What is being asked — Omit the images, then output each of the records below exactly.

Data provided —
>>>>

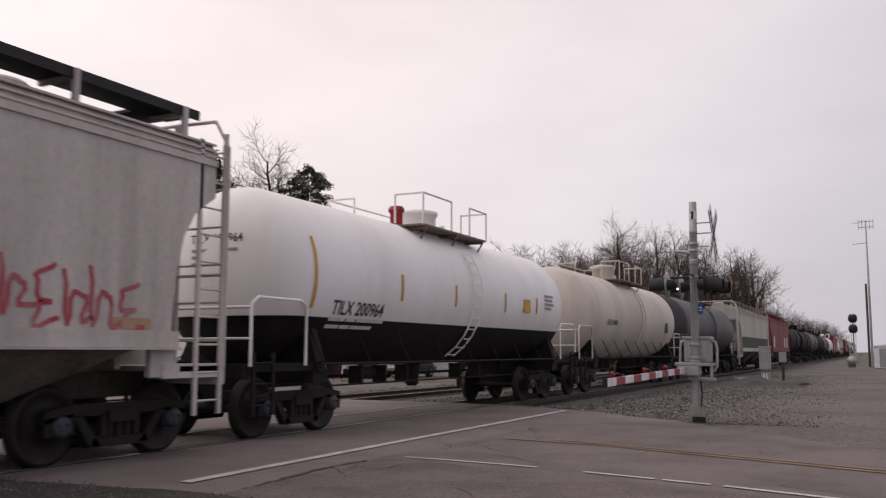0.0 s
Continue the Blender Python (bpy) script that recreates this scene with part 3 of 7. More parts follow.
def hopper_car(label, paint, low, u, roof=None, band=None, sheet=None):
    """A covered hopper, 17.4 m over its end sills."""
    car = thing("covered_hopper", label, "freight car", "cars of the train", pose(TRACK, u, 0))
    half, top, bo = 8.65, 8.4, {1: 7.65, -1: 6.9}
    W, E, R = 1.52, 3.88, 4.42     # half width, eave, roof crown
    side = [(-W, 1.40), (-W, E - 0.1), (-W + 0.06, E + 0.18), (-W + 0.35, E + 0.33), (-0.55, R), (0.55, R), (W - 0.35, E + 0.33), (W - 0.06, E + 0.18), (W, E - 0.1), (W, 1.40)]

    def section(y, zb):
        return [(x, y, max(z, zb)) for x, z in side]
    g = Geo()
    def cut(b):
        w = top - b
        return [(b, 1.40), (b + 0.03 * w, 1.9), (b + 0.1 * w, 2.35), (b + 0.26 * w, 2.8), (b + 0.52 * w, 3.12), (top, 3.36)]
    rings = [section(-y, z) for y, z in reversed(cut(bo[-1]))] + [section(y, z) for y, z in cut(bo[1])]
    g.loft(rings)
    part("body", g, paint, car)
    if sheet:
        top_line = [(-W + 0.05, E + 0.19), (-W + 0.35, E + 0.335), (-0.55, R + 0.005), (0.55, R + 0.005), (W - 0.35, E + 0.335), (W - 0.05, E + 0.19)]
        g = Geo().loft([[(x, y, z + 0.004) for x, z in top_line] for y in (-top - 0.005, -top / 2, 0, top / 2, top + 0.005)], False, False)
        part("roof_sheet", g, sheet, car, "soot-stained roof sheet")
    # slope sheets behind the open ends, the wall under them
    for s in (-1, 1):
        bot = bo[s]
        g = Geo()
        g.add([(-W + 0.06, s * (top - 0.02), 3.36), (W - 0.06, s * (top - 0.02), 3.36), (W - 0.06, s * (bot - 1.2), 1.7), (-W + 0.06, s * (bot - 1.2), 1.7),
               (-W + 0.06, s * (top - 0.1), 3.34), (W - 0.06, s * (top - 0.1), 3.34), (W - 0.06, s * (bot - 1.4), 1.7), (-W + 0.06, s * (bot - 1.4), 1.7)],
              [(0, 1, 2, 3), (4, 5, 6, 7), (0, 3, 7, 4), (1, 2, 6, 5), (0, 1, 5, 4)])
        part("slope_sheet", g, paint, car)
        g = Geo().box(-0.95, 0.95, s * (bot - 0.3) - 0.04, s * (bot - 0.3) + 0.04, 1.1, 2.5)
        for x in (-0.95, 0.0, 0.95):
            g.prism([(s * (bot - 0.3), 1.15), (s * (half - 0.35), 1.15), (s * (bot + 0.3), 2.85), (s * (bot - 0.3), 2.5)], x - 0.015, x + 0.015)
        part("end_web", g, paint, car)
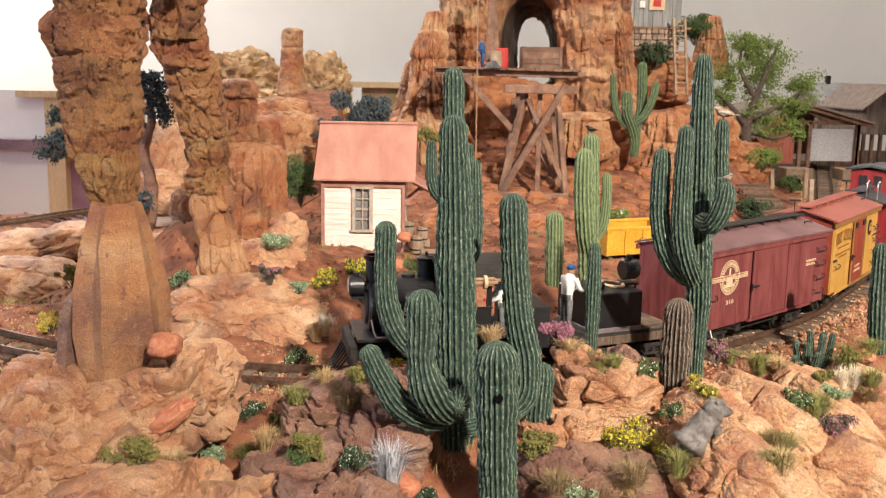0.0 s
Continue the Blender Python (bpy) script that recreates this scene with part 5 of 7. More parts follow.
boulder("boulder", (-0.1063, 0.3520, 0.0399), (0.0066, 0.0066, 0.0050), ROCK_BLOCK, "rounded red stone lodged at the pillar's foot", seed=70, sub=4, facet=0.1, crack=0.0)
boulder("rock_slab", (-0.1009, 0.3380, 0.0164), (0.0100, 0.0055, 0.0042), ROCK_BLOCK, "fallen red stone slab leaning on the mound", seed=71, turn=(0, -32, 10), sub=4, facet=0.2, crack=0.0)
boulder("boulder", (-0.0121, 0.3220, -0.0018), (0.0060, 0.005, 0.0040), ROCK_BLOCK, "small red stone beside the grass tuft", seed=72, turn=(0, 30, 0), sub=4, crack=0.0)
faceted("rock_spur", [(-0.1502, 0.3660, 0.0150), (-0.1499, 0.3660, 0.0300), (-0.1490, 0.3670, 0.0450), (-0.1476, 0.3680, 0.0530), (-0.1462, 0.3690, 0.0562)], [(0.0046, 0.006), (0.0042, 0.006), (0.0040, 0.0055), (0.0032, 0.005), (0.0018, 0.003)], 6, ROCK_GREY, "slim grey spur at the foot of the arch pillar", 12, category="rock", grain=0.0004)
for i, (place, r) in enumerate((((0.1372, 0.4080, 0.0077), 0.0085), ((0.1466, 0.4120, 0.0079), 0.0062), ((0.1303, 0.4180, 0.0102), 0.0036), ((0.1255, 0.4140, 0.0103), 0.0034), ((0.1353, 0.4220, 0.0071), 0.0044), ((0.2139, 0.4620, 0.0089), 0.0060), ((-0.0665, 0.4280, -0.0029), 0.0040), ((0.1073, 0.4200, 0.0031), 0.0045))):
    boulder("stone", place, (r, r * 0.85, r * 0.62), ROCK_BLOCK, "loose red stone on the front hill", seed=80 + i, sub=4, facet=0.2, crack=0.0, group="loose red stones")


# ---- rocks behind the line ----
BACK = (("rough orange rock bank behind the track", ROCK_TAN), ("pale sunlit rock beside the far track", ROCK_TAN))
for i, (place, size, kind, turn, sub) in enumerate((
        ((-0.1157, 0.5350, -0.0004), (0.052, 0.032, 0.0290), 0, (0, 0, 10), 6),
        ((-0.0893, 0.5150, -0.0028), (0.024, 0.018, 0.0120), 0, (0, 20, 0), 6),
        ((-0.1443, 0.5300, -0.0080), (0.024, 0.020, 0.0160), 0, (0, -10, 0), 6),
        ((-0.1032, 0.6100, 0.0354), (0.0150, 0.016, 0.0200), 0, (0, 10, 0), 5),
        ((-0.1142, 0.5800, 0.0224), (0.030, 0.02, 0.0200), 0, (0, 10, 0), 6),
        ((-0.1858, 0.6400, 0.0287), (0.016, 0.02, 0.0110), 0, (0, 0, 0), 5),
        ((-0.1857, 0.6700, 0.0481), (0.0100, 0.012, 0.0150), 0, (0, 0, 0), 5),
        ((-0.3096, 0.7000, -0.0231), (0.045, 0.05, 0.026), 1, (0, 14, 0), 6),
        ((-0.3221, 0.8000, -0.0015), (0.040, 0.04, 0.018), 1, (0, -14, 0), 5),
        ((-0.3620, 0.7800, -0.0084), (0.040, 0.04, 0.020), 1, (0, 0, 0), 5),
        ((-0.2617, 0.9000, 0.0534), (0.030, 0.03, 0.050), 1, (0, 15, 0), 6),
        ((-0.2555, 0.8500, 0.0377), (0.030, 0.03, 0.020), 1, (0, 15, 0), 5),
        ((0.1136, 0.5450, -0.0038), (0.024, 0.020, 0.0090), 1, (0, 0, 20), 5),
        ((0.1539, 0.6000, -0.0067), (0.030, 0.030, 0.0110), 1, (0, -8, 20), 5),
        ((0.2150, 0.6800, -0.0108), (0.034, 0.030, 0.0140), 1, (0, 6, 30), 6),
        ((0.2523, 0.7600, -0.0026), (0.036, 0.030, 0.0170), 1, (0, 8, 30), 6),
        ((0.2451, 0.8000, 0.0041), (0.040, 0.030, 0.0200), 1, (0, -4, 20), 6),
        ((0.2868, 0.8000, -0.0025), (0.026, 0.030, 0.0120), 1, (0, 10, 40), 5),
        ((0.1081, 0.6400, 0.0064), (0.030, 0.020, 0.0110), 1, (0, 0, 0), 5),
        ((0.0556, 0.6200, 0.0097), (0.034, 0.020, 0.0090), 1, (0, 0, 0), 5))):
    boulder("boulder", place, size, BACK[kind][1], BACK[kind][0], seed=i + 120, turn=turn, sub=sub, group="rocks behind the track", grain=1.5)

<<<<

Reply to the exercise —
0.0 s
Continue the Blender Python (bpy) script that recreates this scene with part 3 of 7. More parts follow.
def hopper_car(label, paint, low, u, roof=None, band=None, sheet=None):
    """A covered hopper, 17.4 m over its end sills."""
    car = thing("covered_hopper", label, "freight car", "cars of the train", pose(TRACK, u, 0))
    half, top, bo = 8.65, 8.4, {1: 7.65, -1: 6.9}
    W, E, R = 1.52, 3.88, 4.42     # half width, eave, roof crown
    side = [(-W, 1.40), (-W, E - 0.1), (-W + 0.06, E + 0.18), (-W + 0.35, E + 0.33), (-0.55, R), (0.55, R), (W - 0.35, E + 0.33), (W - 0.06, E + 0.18), (W, E - 0.1), (W, 1.40)]

    def section(y, zb):
        return [(x, y, max(z, zb)) for x, z in side]
    g = Geo()
    def cut(b):
        w = top - b
        return [(b, 1.40), (b + 0.03 * w, 1.9), (b + 0.1 * w, 2.35), (b + 0.26 * w, 2.8), (b + 0.52 * w, 3.12), (top, 3.36)]
    rings = [section(-y, z) for y, z in reversed(cut(bo[-1]))] + [section(y, z) for y, z in cut(bo[1])]
    g.loft(rings)
    part("body", g, paint, car)
    if sheet:
        top_line = [(-W + 0.05, E + 0.19), (-W + 0.35, E + 0.335), (-0.55, R + 0.005), (0.55, R + 0.005), (W - 0.35, E + 0.335), (W - 0.05, E + 0.19)]
        g = Geo().loft([[(x, y, z + 0.004) for x, z in top_line] for y in (-top - 0.005, -top / 2, 0, top / 2, top + 0.005)], False, False)
        part("roof_sheet", g, sheet, car, "soot-stained roof sheet")
    # slope sheets behind the open ends, the wall under them
    for s in (-1, 1):
        bot = bo[s]
        g = Geo()
        g.add([(-W + 0.06, s * (top - 0.02), 3.36), (W - 0.06, s * (top - 0.02), 3.36), (W - 0.06, s * (bot - 1.2), 1.7), (-W + 0.06, s * (bot - 1.2), 1.7),
               (-W + 0.06, s * (top - 0.1), 3.34), (W - 0.06, s * (top - 0.1), 3.34), (W - 0.06, s * (bot - 1.4), 1.7), (-W + 0.06, s * (bot - 1.4), 1.7)],
              [(0, 1, 2, 3), (4, 5, 6, 7), (0, 3, 7, 4), (1, 2, 6, 5), (0, 1, 5, 4)])
        part("slope_sheet", g, paint, car)
        g = Geo().box(-0.95, 0.95, s * (bot - 0.3) - 0.04, s * (bot - 0.3) + 0.04, 1.1, 2.5)
        for x in (-0.95, 0.0, 0.95):
            g.prism([(s * (bot - 0.3), 1.15), (s * (half - 0.35), 1.15), (s * (bot + 0.3), 2.85), (s * (bot - 0.3), 2.5)], x - 0.015, x + 0.015)
        part("end_web", g, paint, car)
0.0 s
Continue the Blender Python (bpy) script that recreates this scene with part 5 of 7. More parts follow.
boulder("boulder", (-0.1063, 0.3520, 0.0399), (0.0066, 0.0066, 0.0050), ROCK_BLOCK, "rounded red stone lodged at the pillar's foot", seed=70, sub=4, facet=0.1, crack=0.0)
boulder("rock_slab", (-0.1009, 0.3380, 0.0164), (0.0100, 0.0055, 0.0042), ROCK_BLOCK, "fallen red stone slab leaning on the mound", seed=71, turn=(0, -32, 10), sub=4, facet=0.2, crack=0.0)
boulder("boulder", (-0.0121, 0.3220, -0.0018), (0.0060, 0.005, 0.0040), ROCK_BLOCK, "small red stone beside the grass tuft", seed=72, turn=(0, 30, 0), sub=4, crack=0.0)
faceted("rock_spur", [(-0.1502, 0.3660, 0.0150), (-0.1499, 0.3660, 0.0300), (-0.1490, 0.3670, 0.0450), (-0.1476, 0.3680, 0.0530), (-0.1462, 0.3690, 0.0562)], [(0.0046, 0.006), (0.0042, 0.006), (0.0040, 0.0055), (0.0032, 0.005), (0.0018, 0.003)], 6, ROCK_GREY, "slim grey spur at the foot of the arch pillar", 12, category="rock", grain=0.0004)
for i, (place, r) in enumerate((((0.1372, 0.4080, 0.0077), 0.0085), ((0.1466, 0.4120, 0.0079), 0.0062), ((0.1303, 0.4180, 0.0102), 0.0036), ((0.1255, 0.4140, 0.0103), 0.0034), ((0.1353, 0.4220, 0.0071), 0.0044), ((0.2139, 0.4620, 0.0089), 0.0060), ((-0.0665, 0.4280, -0.0029), 0.0040), ((0.1073, 0.4200, 0.0031), 0.0045))):
    boulder("stone", place, (r, r * 0.85, r * 0.62), ROCK_BLOCK, "loose red stone on the front hill", seed=80 + i, sub=4, facet=0.2, crack=0.0, group="loose red stones")


# ---- rocks behind the line ----
BACK = (("rough orange rock bank behind the track", ROCK_TAN), ("pale sunlit rock beside the far track", ROCK_TAN))
for i, (place, size, kind, turn, sub) in enumerate((
        ((-0.1157, 0.5350, -0.0004), (0.052, 0.032, 0.0290), 0, (0, 0, 10), 6),
        ((-0.0893, 0.5150, -0.0028), (0.024, 0.018, 0.0120), 0, (0, 20, 0), 6),
        ((-0.1443, 0.5300, -0.0080), (0.024, 0.020, 0.0160), 0, (0, -10, 0), 6),
        ((-0.1032, 0.6100, 0.0354), (0.0150, 0.016, 0.0200), 0, (0, 10, 0), 5),
        ((-0.1142, 0.5800, 0.0224), (0.030, 0.02, 0.0200), 0, (0, 10, 0), 6),
        ((-0.1858, 0.6400, 0.0287), (0.016, 0.02, 0.0110), 0, (0, 0, 0), 5),
        ((-0.1857, 0.6700, 0.0481), (0.0100, 0.012, 0.0150), 0, (0, 0, 0), 5),
        ((-0.3096, 0.7000, -0.0231), (0.045, 0.05, 0.026), 1, (0, 14, 0), 6),
        ((-0.3221, 0.8000, -0.0015), (0.040, 0.04, 0.018), 1, (0, -14, 0), 5),
        ((-0.3620, 0.7800, -0.0084), (0.040, 0.04, 0.020), 1, (0, 0, 0), 5),
        ((-0.2617, 0.9000, 0.0534), (0.030, 0.03, 0.050), 1, (0, 15, 0), 6),
        ((-0.2555, 0.8500, 0.0377), (0.030, 0.03, 0.020), 1, (0, 15, 0), 5),
        ((0.1136, 0.5450, -0.0038), (0.024, 0.020, 0.0090), 1, (0, 0, 20), 5),
        ((0.1539, 0.6000, -0.0067), (0.030, 0.030, 0.0110), 1, (0, -8, 20), 5),
        ((0.2150, 0.6800, -0.0108), (0.034, 0.030, 0.0140), 1, (0, 6, 30), 6),
        ((0.2523, 0.7600, -0.0026), (0.036, 0.030, 0.0170), 1, (0, 8, 30), 6),
        ((0.2451, 0.8000, 0.0041), (0.040, 0.030, 0.0200), 1, (0, -4, 20), 6),
        ((0.2868, 0.8000, -0.0025), (0.026, 0.030, 0.0120), 1, (0, 10, 40), 5),
        ((0.1081, 0.6400, 0.0064), (0.030, 0.020, 0.0110), 1, (0, 0, 0), 5),
        ((0.0556, 0.6200, 0.0097), (0.034, 0.020, 0.0090), 1, (0, 0, 0), 5))):
    boulder("boulder", place, size, BACK[kind][1], BACK[kind][0], seed=i + 120, turn=turn, sub=sub, group="rocks behind the track", grain=1.5)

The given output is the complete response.